SRHS asked Guirola to take control of all aspects of the case, which involves 3,100 members of a class that includes current and retired SRHS employees.
SRHS pointed out that attorneys for the 200 threatened to attack the class and stop the settlement. Reeves and the SRHS attorney complained to Guirola about a recent petition to the state Supreme Court; Facebook threats to an SRHS trustee; and the actions in Circuit Court. They said Guirola has the power to stop all other litigation to remove the chance some retirees would be left out of the settlement.
Reeves characterized the situation as "dangerous."
He said attorneys for the 200, Earl Denham and Harvey Barton, have "taken routine matters of the court to the airways and Internet and represented them as something inappropriate."
He defended last week's meeting between Hilburn and others in the SRHS case as a routine conference with the judge.
"I think the class is being misled and caused to worry," he told Guirola.
"I was stunned," Reeves said, that the two attorneys went to the point of surveillance of a sitting judge, referring to video recording the meeting with Hilburn and then filing a request for emergency relief with the state high court.
But Guirola didn't stop the litigation as SRHS had requested. He took it under advisement.
The judge told the court his first concern is the class and the pension fund.
He said the court does have a lot of power and authority, but both should be wielded carefully.
If he stops litigation in Circuit Court, it raises the issue of what to do if there's a violation of his order.
And we're in the age where social media plays a role, he said.
"We always hope individuals will act responsibly, but there's not a lot I can do to enforce that," he said.
The attorneys have the right to speak and act, he said.
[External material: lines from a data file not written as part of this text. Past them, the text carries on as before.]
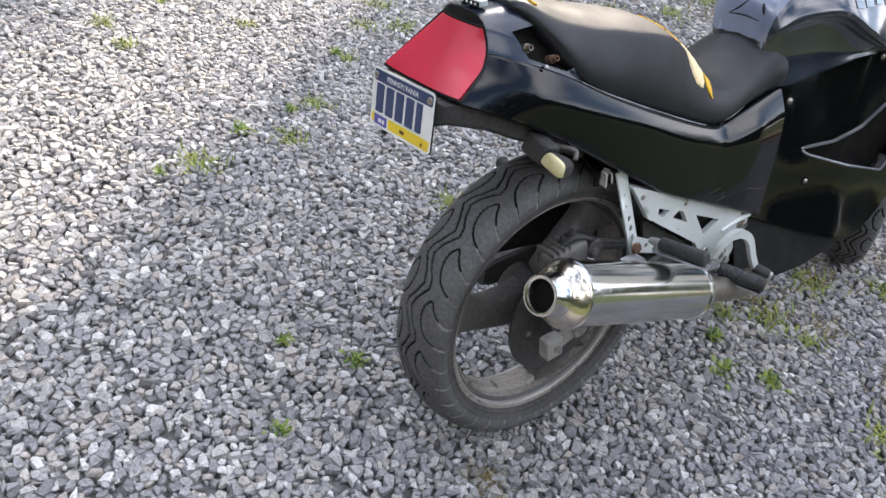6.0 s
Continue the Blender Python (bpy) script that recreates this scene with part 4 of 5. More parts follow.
# ---- rearset bracket, pegs, lever ----
def rearsets():
    def at(y, tilt=0.0):
        return lambda u, v: (Vector((u, y - tilt * (u - 0.16), v)), Vector((0, -1, 0)))
    outline = [(0.153, 0.561), (0.565, 0.428), (0.571, 0.405), (0.548, 0.378), (0.515, 0.372), (0.478, 0.335), (0.452, 0.325), (0.425, 0.352), (0.398, 0.392), (0.235, 0.478), (0.218, 0.486)]
    holes = [[(0.243, 0.503), (0.28, 0.491), (0.262, 0.481), (0.246, 0.487)], [(0.293, 0.473), (0.308, 0.485), (0.325, 0.479), (0.347, 0.451)], [(0.37, 0.462), (0.458, 0.433), (0.415, 0.409)]]
    br = part("rearset_bracket", sheet(rounded(outline, 0.006), [rounded(h, 0.0035) for h in holes], at(-0.124, -0.02), 0.011, 0.02), SILVER, bike, "pale silver drilled rearset bracket", 30)
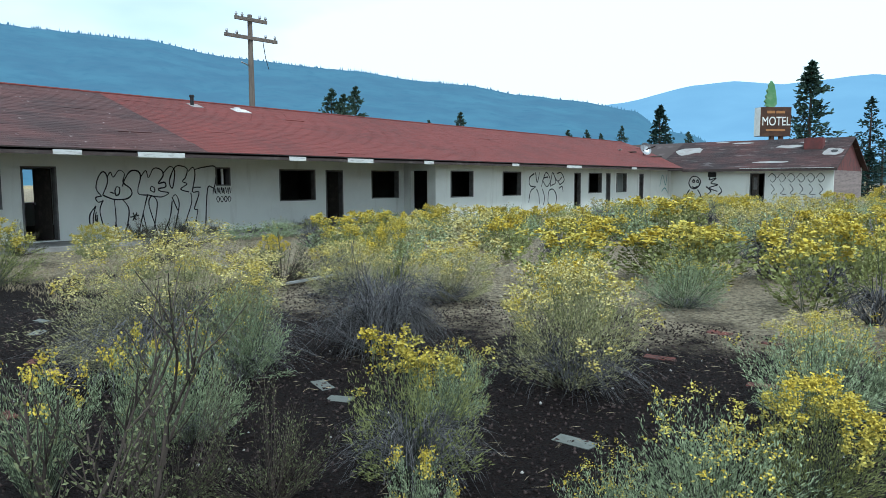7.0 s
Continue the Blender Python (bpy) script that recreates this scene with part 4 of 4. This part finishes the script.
face = [[(1.3, 1.1), (1.15, 1.4), (1.3, 1.75), (1.6, 1.8), (1.85, 1.55), (1.75, 1.2), (1.5, 1.05), (1.3, 1.1)], [(1.35, 1.5), (1.45, 1.6), (1.5, 1.45), (1.36, 1.48)], [(1.6, 1.5), (1.7, 1.6), (1.74, 1.45), (1.62, 1.46)],
        [(1.35, 1.2), (1.5, 1.12), (1.7, 1.2)], [(1.2, 1.0), (1.0, 0.5), (1.5, 0.35)], [(1.7, 1.0), (1.9, 0.6), (1.6, 0.4)], [(1.4, 0.9), (1.3, 0.55)],
        [(2.5, 1.9), (2.4, 1.6), (2.8, 1.7), (2.5, 1.4), (2.9, 1.3), (2.4, 1.1), (2.9, 0.9)], [(2.2, 1.2), (2.5, 0.9), (2.2, 0.6), (2.6, 0.5)], [(3.0, 1.2), (3.15, 0.9), (2.9, 0.6), (3.2, 0.5)], [(1.9, 0.6), (2.2, 0.45), (2.5, 0.6)]]
graffiti("graffiti", "black round blob and scrawl painted on the office wall", face, on_office_wall, 0.085)
scrawl = []
for k in range(6):
    x = 5.75 + 0.5 * k
    scrawl.append([(x, 1.75 - 0.06 * (k % 2)), (x + 0.2, 1.95), (x + 0.42, 1.7), (x + 0.25, 1.45), (x + 0.1, 1.6)])
    scrawl.append([(x + 0.15, 1.35), (x + 0.35, 1.05), (x + 0.2, 0.8), (x + 0.5, 0.75)])
graffiti("graffiti", "thin black scrawled tag beside the office doorway", scrawl, on_office_wall, 0.045)
graffiti("graffiti", "faded teal spray-painted loop near the corner", [[(42.0 - 27.1, 1.2), (42.4 - 27.1, 1.9), (42.9 - 27.1, 1.3), (43.1 - 27.1, 1.95)], [(42.3 - 27.1, 0.9), (42.8 - 27.1, 1.1), (43.3 - 27.1, 0.8)]], on_front, 0.08, PAINT_TEAL)
odoor = thing("screen_door", "dark half-open screen door hanging in the office doorway", "door", pose(-13.9, O_W + 0.1, 0.12))
part("door_leaf", Shape().box((0.05, 0, 0), (0.42, 0.04, 1.78)), DARK_WOOD, odoor)
part("door_panel", Shape().box((0.14, -0.012, 0.9), (0.34, 0.0, 1.6)), FRAME, odoor)
for y in (7.1, 16.7):
    d = thing("open_door", "grey weathered door standing ajar in its doorway", "door", pose(L_IN - 0.25, y + 0.75, 0.12, 0, 0, 190))
    part("door_leaf", Shape().box((0, 0, 0), (0.72, 0.04, 1.78)), DARK_WOOD, d)
    part("door_knob", Shape().tube([(0.66, -0.05, 0.9), (0.66, 0.09, 0.9)], 0.03, 8), METAL, d)

# ---------------- shrubs ----------------
YEL = "rounded rabbitbrush shrub topped with yellow flowers"
near_yellow = brush_template("rabbitbrush", YEL, "shrub", 320, 6600, 300, 15, stems=100, lumps=11, r=0.0026)
near_yellow_b = brush_template("rabbitbrush", "lopsided rabbitbrush shrub with clustered yellow flower heads", "shrub", 320, 6600, 250, 15, stems=100, lumps=8, swell=0.42, one_side=0.5, r=0.0026)
near_pale = brush_template("rabbitbrush", "big pale rabbitbrush with cream flowers and grey dead skirt", "shrub", 340, 8000, 300, 12, stems=110, low=0.35, skirt=(44, 11, (0.05, 0.3), (0.08, 0.25), (0.42, 0.54), (0.0, 0.6), 0.0015, 5),
                           lumps=11, swell=0.34, stem_mat=STEM_PALE, leaf_mat=LEAF_PALE, flower_mat=FLOWER_CREAM, r=0.0022, leaf=(0.032, 0.0029), grain=0.0095, head=0.017, cover=1.2)
near_great = brush_template("rabbitbrush", "wide old rabbitbrush, pale yellow above a grey dead skirt", "shrub", 700, 30000, 560, 16, stems=260, low=0.28, skirt=(150, 13, (0.05, 0.4), (0.1, 0.3), (0.4, 0.54), (0.0, 0.65), 0.0014, 6),
                            lumps=15, swell=0.34, stem_mat=STEM_PALE, leaf_mat=LEAF_PALE, flower_mat=FLOWER_CREAM, r=0.0013, leaf=(0.021, 0.0016), grain=0.0054, head=0.011, cover=0.95)
near_mixed = brush_template("rabbitbrush", "half-dead rabbitbrush, yellow on one side over grey twigs", "shrub", 260, 4200, 150, 14, stems=110, skirt=(50, 11, (0.05, 0.4), (0.08, 0.3), (0.4, 0.54), (0.0, 0.7), 0.0018, 5), lumps=8, one_side=0.9, low=0.45, r=0.0026)
near_dead = brush_template("dead_sagebrush", "dead grey sagebrush with arching dry twigs", "shrub", 90, 0, twigs=500, skirt=(80, 11, (0.05, 0.62), (0.1, 0.34), (0.34, 0.52), (0.0, 0.85), 0.0021, 5), lumps=9, stem_mat=TWIG_GREY, r=0.0024, ragged=0.12)
near_green = brush_template("rabbitbrush", "silvery green rabbitbrush with sparse yellow buds", "shrub", 320, 8000, 120, 7, stems=100, skirt=(16, 8, (0.05, 0.2), (0.08, 0.2), (0.36, 0.5), (0.0, 0.5), 0.0016, 4), lumps=9, leaf_mat=LEAF_BLUE, r=0.0026, leaf=(0.036, 0.003), grain=0.008, head=0.013, ragged=0.1)
near_tall = brush_template("rabbitbrush", "upright grey-green rabbitbrush with yellow-tipped stems", "shrub", 80, 4200, 30, 20, stems=80, lumps=7, vase=0.55, leaf_mat=LEAF_BLUE, r=0.004, leaf=(0.04, 0.0026), grain=0.012, head=0.022, spread=0.44, cover=1.35, ragged=0.15)
near_olive = brush_template("bitterbrush", "twiggy dark olive bitterbrush with few leaves", "shrub", 100, 2000, twigs=380, lumps=8, stem_mat=TWIG_DARK, leaf_mat=LEAF_OLIVE, r=0.003, leaf=(0.024, 0.004), ragged=0.16)
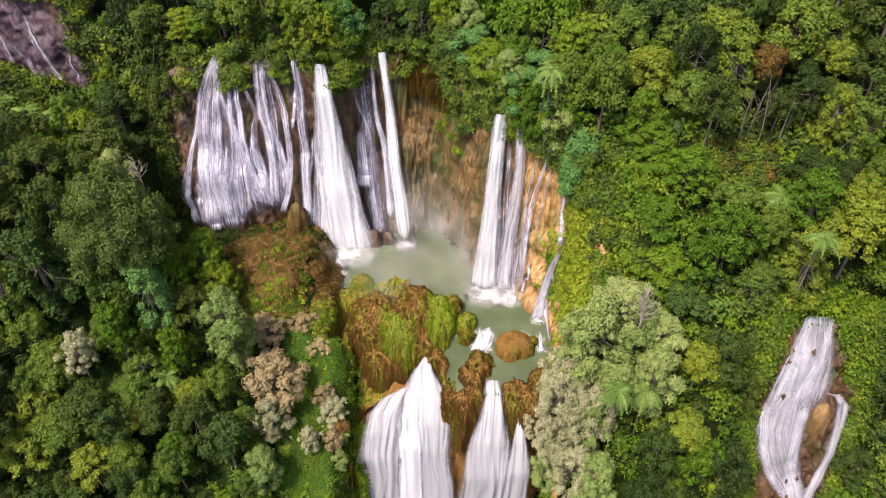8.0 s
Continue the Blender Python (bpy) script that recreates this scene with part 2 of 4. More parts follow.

But he would step forward if the class or pension fund were in danger.
In the meantime, the settlement is moving forward.
Guirola set a May 16 hearing date to determine if a class will be formed and if the settlement is fair.
He had started Wednesday's preliminary hearing by saying he is "very much aware this matter has caused a great deal of concern and confusion in the local community."
He said he was aiming for clarity.
He said he wants the average person to be able to see documents on how the settlement was derived so they can make up their own minds.
"Why should we ask these people to take it on faith?" he asked the room full of attorneys with the settlement.
Guirola suggested an informational website on the settlement and Reeves said that was doable.